◆ Task details
Each line containing the word "with" must be reported.

◆ Extracted entries
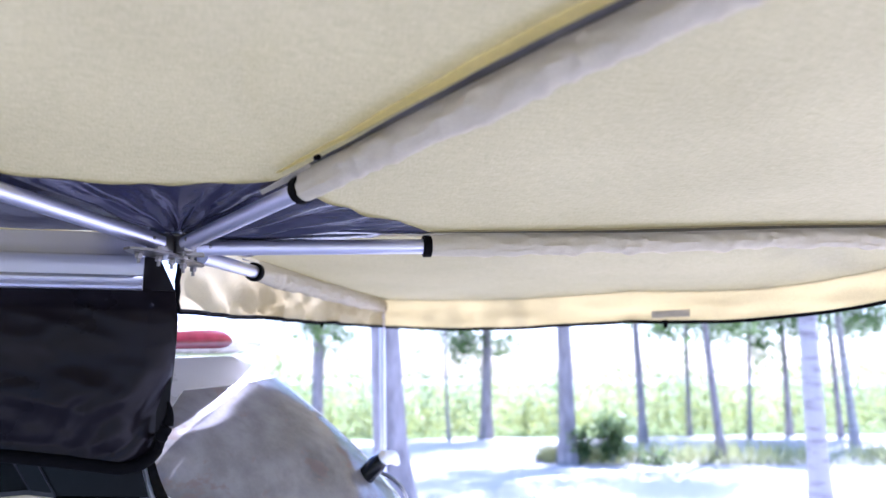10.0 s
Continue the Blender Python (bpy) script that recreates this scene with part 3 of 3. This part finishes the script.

* * *

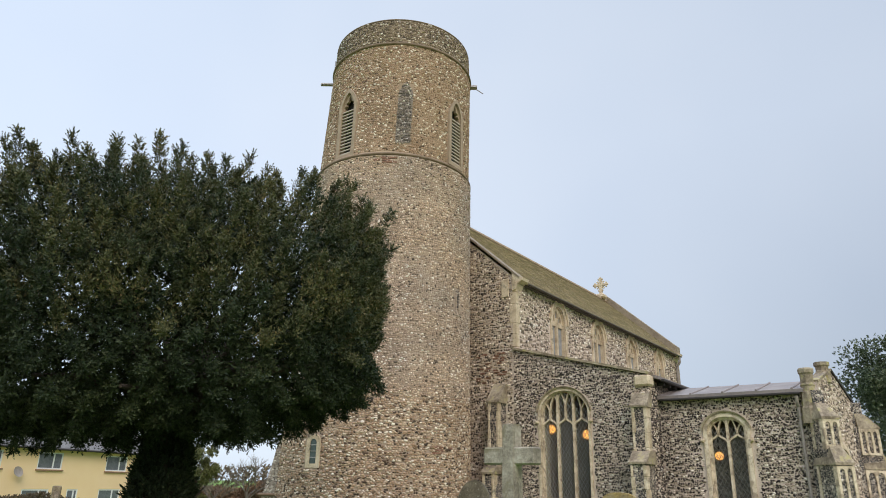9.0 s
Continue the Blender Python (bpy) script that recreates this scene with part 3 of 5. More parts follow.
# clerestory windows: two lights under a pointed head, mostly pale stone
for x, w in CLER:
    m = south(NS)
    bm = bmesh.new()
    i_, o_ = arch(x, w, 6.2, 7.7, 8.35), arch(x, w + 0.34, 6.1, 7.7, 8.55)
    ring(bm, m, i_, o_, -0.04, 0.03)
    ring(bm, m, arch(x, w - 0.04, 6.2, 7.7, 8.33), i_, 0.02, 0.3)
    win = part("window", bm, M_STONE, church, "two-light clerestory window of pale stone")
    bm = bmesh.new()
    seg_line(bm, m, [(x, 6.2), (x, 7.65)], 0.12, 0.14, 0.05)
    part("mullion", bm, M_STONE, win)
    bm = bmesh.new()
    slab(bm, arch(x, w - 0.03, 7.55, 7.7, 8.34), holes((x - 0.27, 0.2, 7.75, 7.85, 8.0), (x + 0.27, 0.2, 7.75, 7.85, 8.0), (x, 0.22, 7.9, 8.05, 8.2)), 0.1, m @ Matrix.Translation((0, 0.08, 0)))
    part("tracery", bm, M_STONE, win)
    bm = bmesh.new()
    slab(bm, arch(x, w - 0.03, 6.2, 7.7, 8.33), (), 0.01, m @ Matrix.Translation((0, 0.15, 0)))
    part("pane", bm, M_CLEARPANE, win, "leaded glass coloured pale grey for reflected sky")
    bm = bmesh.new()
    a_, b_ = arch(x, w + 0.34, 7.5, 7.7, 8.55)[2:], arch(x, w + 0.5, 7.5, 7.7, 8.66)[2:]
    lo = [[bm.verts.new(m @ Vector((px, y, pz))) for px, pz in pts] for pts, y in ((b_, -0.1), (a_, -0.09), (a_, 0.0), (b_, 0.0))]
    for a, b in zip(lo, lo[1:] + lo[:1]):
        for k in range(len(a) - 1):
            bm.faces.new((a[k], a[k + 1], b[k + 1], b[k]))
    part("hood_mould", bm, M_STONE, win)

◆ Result
Continue the Blender Python (bpy) script that recreates this scene with part 3 of 3. This part finishes the script.
Continue the Blender Python (bpy) script that recreates this scene with part 3 of 5. More parts follow.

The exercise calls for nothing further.